Election preview: Spain, again

Spain goes to the polls tonight, six months after the last election and two months after its politicians gave up the attempt to make the last parliament work.

It’s hard to think of anything new to say about this. Here is my preview of the last election, which among other things explains how the electoral system works (D’Hondt proportional within each of 52 multi-member constituencies). Here’s my report on the results, and here’s my post from April on the failure of negotiations to form a government.

There are four major parties in parliament – centre-right, centre, centre-left and far left – and after tonight there still will be. None of them is anywhere close to a majority, and after tonight they still won’t be. Last time they comprehensively failed to work out a solution; this time, unless they’re just going to keep having elections indefinitely, they will have to.

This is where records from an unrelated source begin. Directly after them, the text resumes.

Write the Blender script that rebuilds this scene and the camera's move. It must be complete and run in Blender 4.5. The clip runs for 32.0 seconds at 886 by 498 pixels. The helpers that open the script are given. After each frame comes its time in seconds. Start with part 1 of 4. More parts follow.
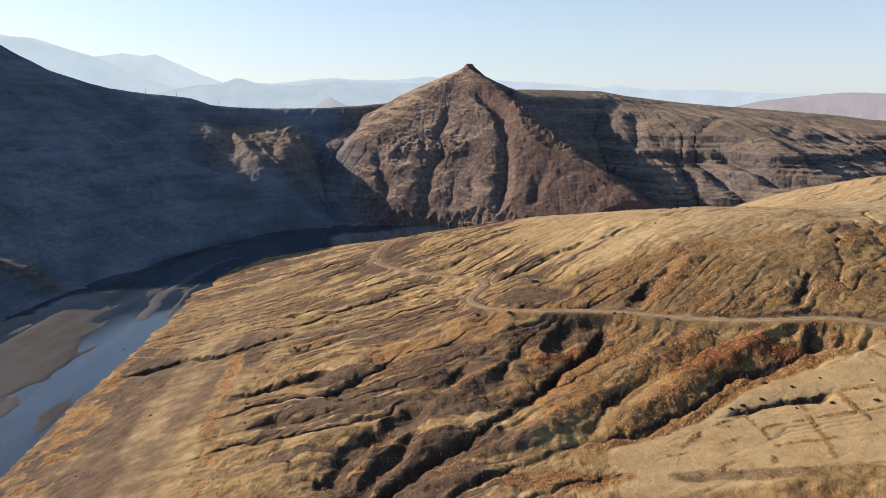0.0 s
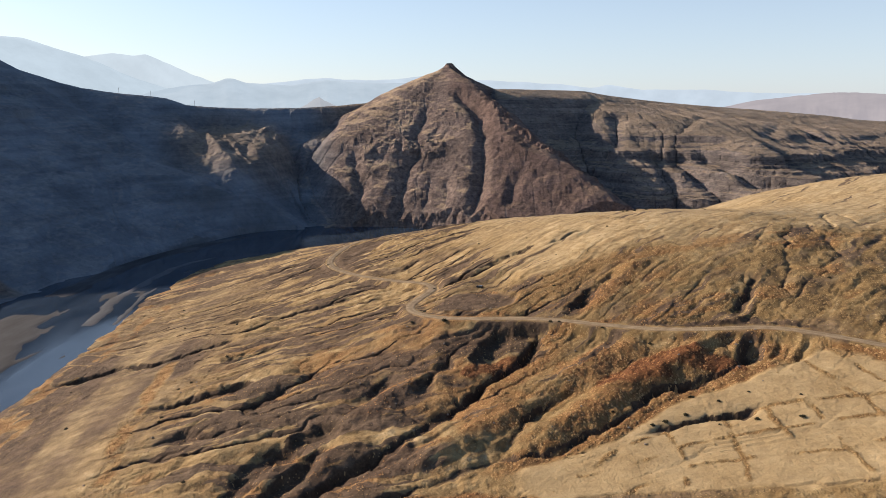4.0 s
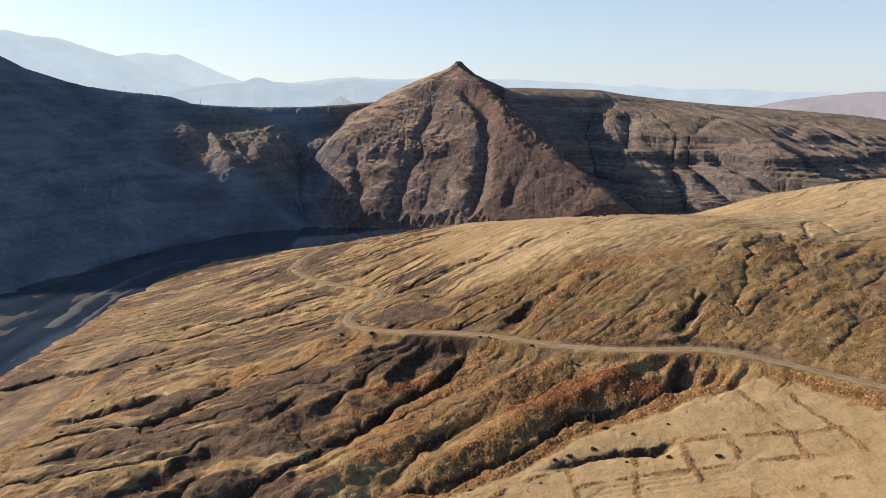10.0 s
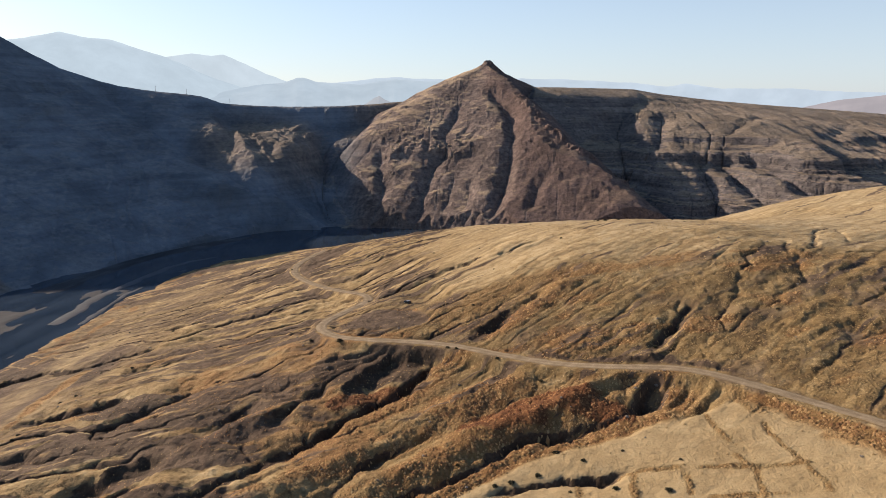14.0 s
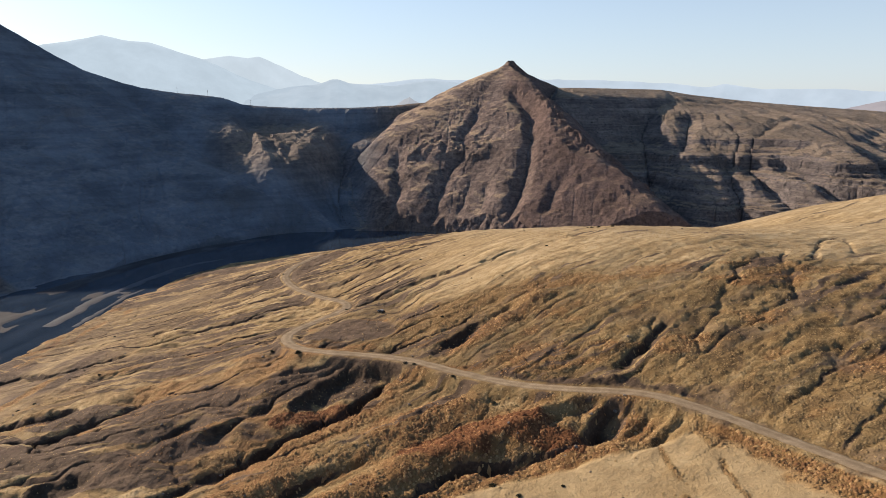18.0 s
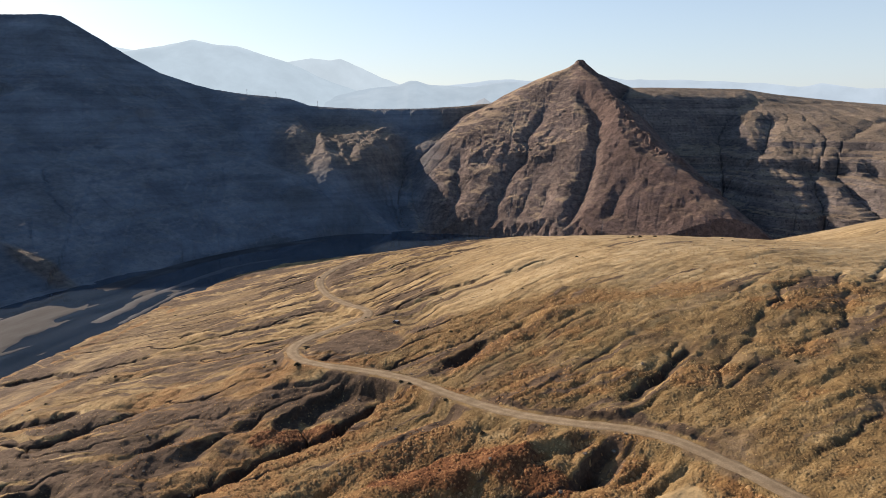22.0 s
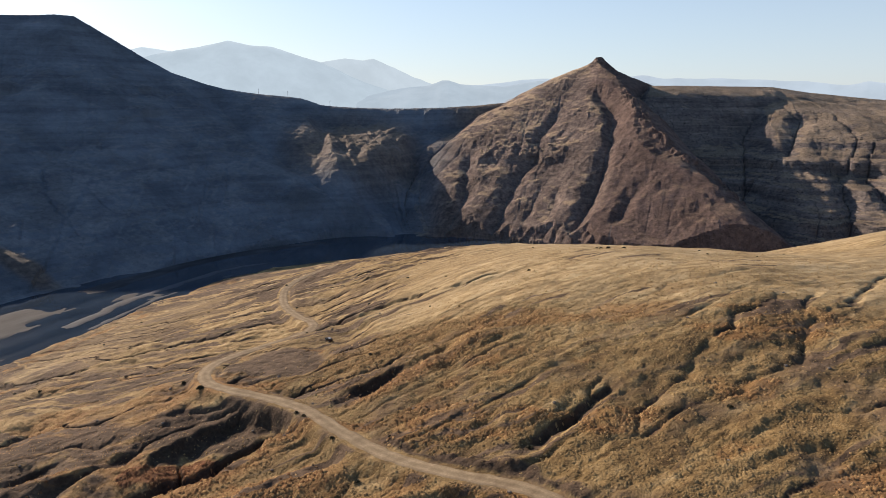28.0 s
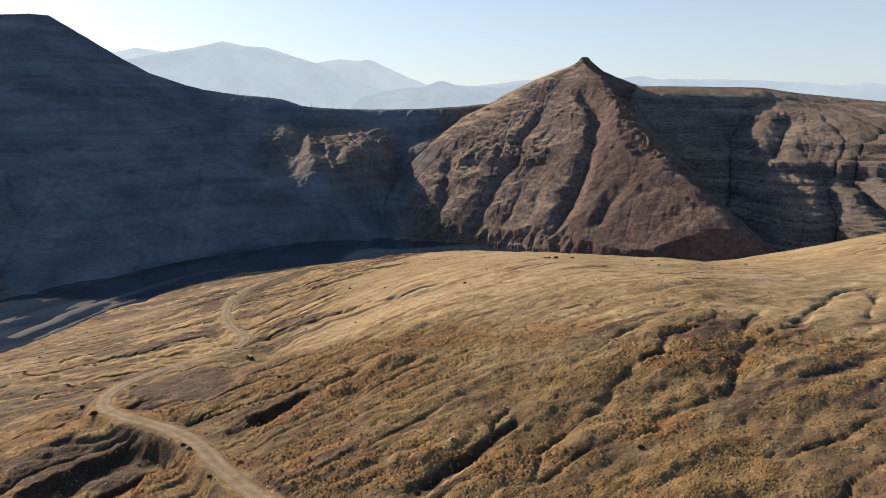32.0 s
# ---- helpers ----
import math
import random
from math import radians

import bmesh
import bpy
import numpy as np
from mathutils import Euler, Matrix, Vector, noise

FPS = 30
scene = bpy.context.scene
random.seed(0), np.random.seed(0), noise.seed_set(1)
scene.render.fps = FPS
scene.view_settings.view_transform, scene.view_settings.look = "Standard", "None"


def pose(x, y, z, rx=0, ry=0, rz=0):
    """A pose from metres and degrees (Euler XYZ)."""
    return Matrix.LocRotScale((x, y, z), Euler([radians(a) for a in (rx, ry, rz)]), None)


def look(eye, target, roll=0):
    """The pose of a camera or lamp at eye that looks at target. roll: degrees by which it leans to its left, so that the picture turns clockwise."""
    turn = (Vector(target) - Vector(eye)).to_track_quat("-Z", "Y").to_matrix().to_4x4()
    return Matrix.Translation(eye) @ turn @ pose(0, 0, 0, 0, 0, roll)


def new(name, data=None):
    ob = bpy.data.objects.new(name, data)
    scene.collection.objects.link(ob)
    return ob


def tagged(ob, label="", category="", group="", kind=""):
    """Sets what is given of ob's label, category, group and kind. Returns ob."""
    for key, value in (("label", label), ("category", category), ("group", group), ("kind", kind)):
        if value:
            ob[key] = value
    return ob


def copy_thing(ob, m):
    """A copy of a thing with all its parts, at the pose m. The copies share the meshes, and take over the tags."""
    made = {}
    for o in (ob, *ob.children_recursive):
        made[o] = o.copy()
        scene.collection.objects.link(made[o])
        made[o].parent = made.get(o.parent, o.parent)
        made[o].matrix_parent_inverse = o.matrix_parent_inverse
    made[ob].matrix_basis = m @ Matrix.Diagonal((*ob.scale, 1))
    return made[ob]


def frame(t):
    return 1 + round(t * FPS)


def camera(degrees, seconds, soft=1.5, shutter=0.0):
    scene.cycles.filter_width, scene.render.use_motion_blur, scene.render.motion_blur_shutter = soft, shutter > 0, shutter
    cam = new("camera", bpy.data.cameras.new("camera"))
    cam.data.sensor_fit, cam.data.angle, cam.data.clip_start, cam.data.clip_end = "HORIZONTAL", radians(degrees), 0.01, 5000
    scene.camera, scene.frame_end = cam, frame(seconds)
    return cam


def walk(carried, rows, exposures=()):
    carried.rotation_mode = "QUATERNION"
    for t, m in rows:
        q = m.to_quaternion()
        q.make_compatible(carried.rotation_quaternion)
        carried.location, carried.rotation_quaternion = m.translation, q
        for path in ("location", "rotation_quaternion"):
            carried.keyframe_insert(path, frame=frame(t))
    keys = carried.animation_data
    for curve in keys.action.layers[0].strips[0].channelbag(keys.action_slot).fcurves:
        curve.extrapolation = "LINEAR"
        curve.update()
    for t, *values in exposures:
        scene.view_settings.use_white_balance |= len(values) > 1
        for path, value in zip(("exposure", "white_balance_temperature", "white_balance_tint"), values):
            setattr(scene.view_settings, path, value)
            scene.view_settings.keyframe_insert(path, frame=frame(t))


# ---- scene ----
cam = camera(64.7, 32.0, soft=0.8)
METRES, EYE, TILT, LEAN, TURN = 300.0, 0.0, -11.5, 0.0, 0.0
ROWS = [
    (0.0, 0.0, 0.0, 0.0, 0.0, 0.0, -0.0),
    (0.5, 0.0145, 0.0059, 0.0008, -0.02, 0.0, -0.01),
    (1.0, 0.0289, 0.012, 0.0021, -0.05, -0.01, -0.0),
    (1.5, 0.0434, 0.0181, 0.0031, -0.07, -0.0, -0.0),
    (2.0, 0.0578, 0.0245, 0.0041, -0.1, 0.01, 0.0),
    (2.5, 0.0721, 0.0308, 0.005, -0.12, 0.02, 0.01),
    (3.0, 0.0866, 0.0372, 0.0062, -0.16, 0.02, 0.03),
    (3.5, 0.0998, 0.0433, 0.0075, -0.18, 0.01, 0.05),
    (5.5, 0.1568, 0.0707, 0.0123, -0.28, 0.01, 0.0),
    (6.0, 0.1707, 0.0775, 0.0138, -0.31, 0.01, -0.02),
    (6.5, 0.1846, 0.0842, 0.0152, -0.34, 0.02, -0.02),
    (7.0, 0.1987, 0.091, 0.0167, -0.37, 0.02, 0.0),
    (7.5, 0.2127, 0.0977, 0.0183, -0.38, 0.01, 0.01),
    (8.0, 0.2267, 0.1047, 0.0198, -0.41, 0.0, 0.02),
    (8.5, 0.2402, 0.1115, 0.021, -0.05, -0.0, -0.06),
    (9.0, 0.2542, 0.1187, 0.022, 0.8, -0.02, -0.23),
    (9.5, 0.2681, 0.1259, 0.023, 1.61, -0.05, -0.4),
    (10.0, 0.2822, 0.1331, 0.0241, 2.52, -0.06, -0.58),
    (10.5, 0.2964, 0.1404, 0.0253, 3.07, -0.07, -0.68),
    (11.0, 0.31, 0.1476, 0.0267, 3.15, -0.07, -0.7),
    (11.5, 0.3237, 0.1549, 0.0278, 3.66, -0.05, -0.82),
    (12.0, 0.3376, 0.1625, 0.029, 4.17, -0.06, -0.93),
    (12.5, 0.351, 0.17, 0.0302, 4.52, -0.06, -1.01),
    (13.0, 0.3645, 0.1778, 0.0315, 5.01, -0.08, -1.11),
    (13.5, 0.3779, 0.1857, 0.0326, 5.58, -0.1, -1.24),
    (15.5, 0.4313, 0.2189, 0.0379, 7.48, -0.12, -1.62),
    (16.0, 0.4439, 0.2276, 0.0395, 7.71, -0.11, -1.65),
    (16.5, 0.456, 0.237, 0.0413, 8.01, -0.12, -1.69),
    (17.0, 0.4677, 0.2469, 0.0434, 8.34, -0.1, -1.75),
    (17.5, 0.479, 0.2573, 0.0454, 8.71, -0.09, -1.81),
    (18.0, 0.4898, 0.2678, 0.0474, 9.18, -0.09, -1.91),
    (18.5, 0.5004, 0.2789, 0.0494, 10.02, -0.11, -2.07),
    (19.0, 0.5106, 0.2901, 0.0512, 11.45, -0.15, -2.36),
    (19.5, 0.5213, 0.3019, 0.053, 13.22, -0.22, -2.71),
    (20.0, 0.5316, 0.3136, 0.0552, 13.4, -0.2, -2.72),
    (20.5, 0.5416, 0.3252, 0.0574, 13.97, -0.23, -2.81),
    (21.0, 0.5517, 0.3368, 0.0597, 14.85, -0.27, -2.99),
    (21.5, 0.5623, 0.3486, 0.0618, 15.62, -0.3, -3.13),
    (22.0, 0.5727, 0.3603, 0.0639, 15.66, -0.28, -3.12),
    (22.5, 0.5829, 0.3717, 0.0663, 15.66, -0.28, -3.09),
    (23.0, 0.5931, 0.3832, 0.0684, 15.67, -0.27, -3.08),
    (23.5, 0.6031, 0.3946, 0.0704, 15.84, -0.28, -3.1),
    (24.0, 0.6133, 0.4062, 0.0723, 16.09, -0.31, -3.14),
    (24.5, 0.6231, 0.4176, 0.0745, 16.46, -0.34, -3.2),
    (26.5, 0.6621, 0.4664, 0.0831, 18.39, -0.45, -3.56),
    (27.0, 0.6715, 0.4788, 0.0854, 18.54, -0.46, -3.59),
    (27.5, 0.6806, 0.4912, 0.0878, 18.64, -0.46, -3.61),
    (28.0, 0.6896, 0.5038, 0.0902, 18.8, -0.47, -3.63),
    (28.5, 0.6985, 0.5162, 0.0926, 18.99, -0.46, -3.68),
    (29.0, 0.7074, 0.529, 0.0951, 19.01, -0.45, -3.69),
    (29.5, 0.7162, 0.5416, 0.0978, 19.05, -0.45, -3.69),
    (30.0, 0.725, 0.5544, 0.1005, 19.04, -0.44, -3.67),
    (30.5, 0.7337, 0.5671, 0.1029, 18.99, -0.43, -3.66),
    (31.0, 0.7423, 0.5799, 0.1055, 18.93, -0.4, -3.66),
    (31.5, 0.7509, 0.5925, 0.108, 18.88, -0.4, -3.64),
    (32.0, 0.7595, 0.6053, 0.1104, 18.82, -0.4, -3.62),
]
walk(cam, [(t, pose(0, 0, EYE, TILT, LEAN, TURN) @ pose(METRES * x, METRES * y, METRES * z, 90 + pitch, roll, yaw)) for t, x, y, z, yaw, pitch, roll in ROWS],
     exposures=[(0.0, 0.87), (9.0, 0.84), (20.0, 0.80), (32.0, 0.72)])

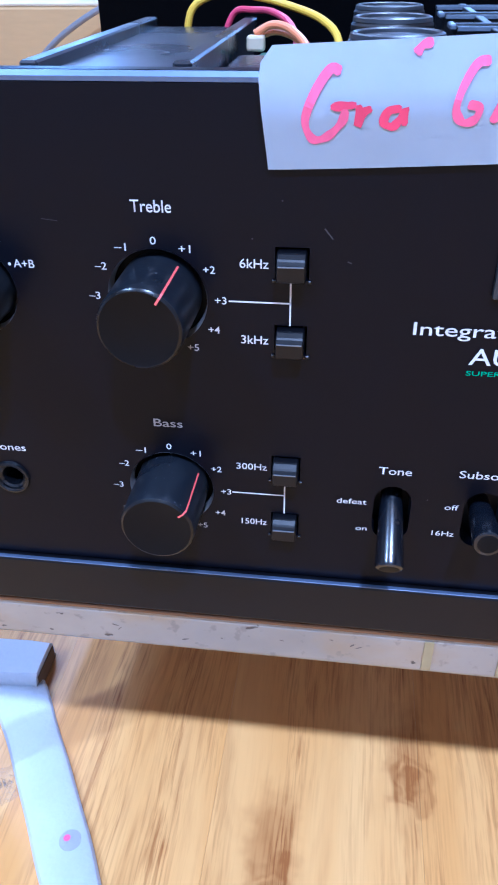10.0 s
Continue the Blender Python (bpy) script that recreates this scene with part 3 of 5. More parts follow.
def front():
    holes = [disc(x, z, r, 48) for _, x, z, r, _, _ in KNOBS] + [oval(x, z, 0.0105, 0.0195) for _, x, z, _ in SLOTS]
    holes += [rect(x - 0.0041, x + 0.0041, z - 0.0039, z + 0.0042) for x, z in BUTTONS] + [disc(-0.1405, 0.2075, 0.0042, 28)]
    face = part("front_panel", pierced(B(), rect(-0.215, 0.215, ZB, ZT), holes, lambda u, v, d: (u, d, v), 0.0, 0.006), PANEL, amp, "black anodised front panel with white lettering")
    bm = B()
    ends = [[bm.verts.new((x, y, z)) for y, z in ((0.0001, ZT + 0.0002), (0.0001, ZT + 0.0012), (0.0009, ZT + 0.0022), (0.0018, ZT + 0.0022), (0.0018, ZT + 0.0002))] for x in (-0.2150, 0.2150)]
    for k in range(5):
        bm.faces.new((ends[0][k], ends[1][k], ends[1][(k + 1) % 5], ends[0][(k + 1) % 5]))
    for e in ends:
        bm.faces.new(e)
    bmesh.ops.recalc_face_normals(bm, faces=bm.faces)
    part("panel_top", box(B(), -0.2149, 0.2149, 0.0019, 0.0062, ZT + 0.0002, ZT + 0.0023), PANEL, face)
    part("panel_edge", bm, EDGESHEEN, face, "bevel along the top of the panel, its sheen put into the colour")
    part("recess_backing", box(B(), -0.21, 0.21, 0.012, 0.014, 0.18, 0.300), HOLE, amp)
    part("lower_trim", box(B(), -0.2146, 0.2142, -0.0028, 0.012, 0.1590, 0.1766, 0.0006, 2), TRIM, amp, "satin black strip below the panel")
    # Bright strip in place of the reflection on the trim's top bevel.
    part("trim_glint", box(B(), -0.2146, 0.2142, -0.0027, -0.0013, 0.1767, 0.1771, 0.0001), EDGESHEEN, amp, "painted glint line along the lower strip")
    return face


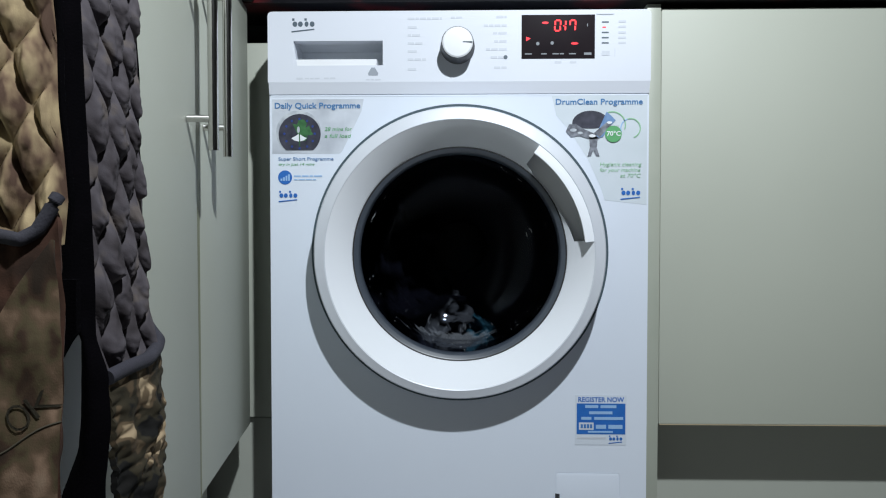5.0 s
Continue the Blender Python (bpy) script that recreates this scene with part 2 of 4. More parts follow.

Opinion polls indicate almost no change in voting intention from December. Podemos (far left) seems to have picked up a little at the expense of the Socialists (centre-left); Citizens (centre) may also have lost some ground. But unless there’s something that the polls are not picking up, it’s hard to see how that could make a material difference to the parliamentary arithmetic.

As I said two months ago, there’s “no particular reason to think that there’ll be any major change in the numbers and that the same players won’t find themselves back in the same place in a couple of months facing much the same options.” Voters could be excused for saying “Don’t keep asking us – we’ve told you what sort of parliament we want, it’s your job to construct a government out of it.”

The one wild card in the pack is Britain’s vote on Thursday to leave the European Union, and the consequent financial turmoil. It’s possible that will drive some movement back to the centre-right People’s Party, as a guarantor of stability. But it may also work to discredit the right and thereby help the Socialists or even Podemos.

The more specifically Spanish aspect of the issue is the whole question of deciding constitutional questions by referendum. Podemos is the only one of the major parties willing to countenance a referendum on Catalan independence, and the other parties are using the British result to portray that as a dangerous idea. None of them, however, seem to have any alternative strategy to deal with Catalan demands, although as usual the Socialists are more conciliatory than Citizens or the centre-right.

Moreover, for Socialist leader Pedro Sánchez, burning bridges with Podemos leaves no other option than a grand coalition with the People’s Party – and if he’d agreed to that in the first place, there would have been no need for a fresh election.

Polls close at 4am eastern Australian time, so results should be available by breakfast time. Try El País for results (only very basic Spanish required).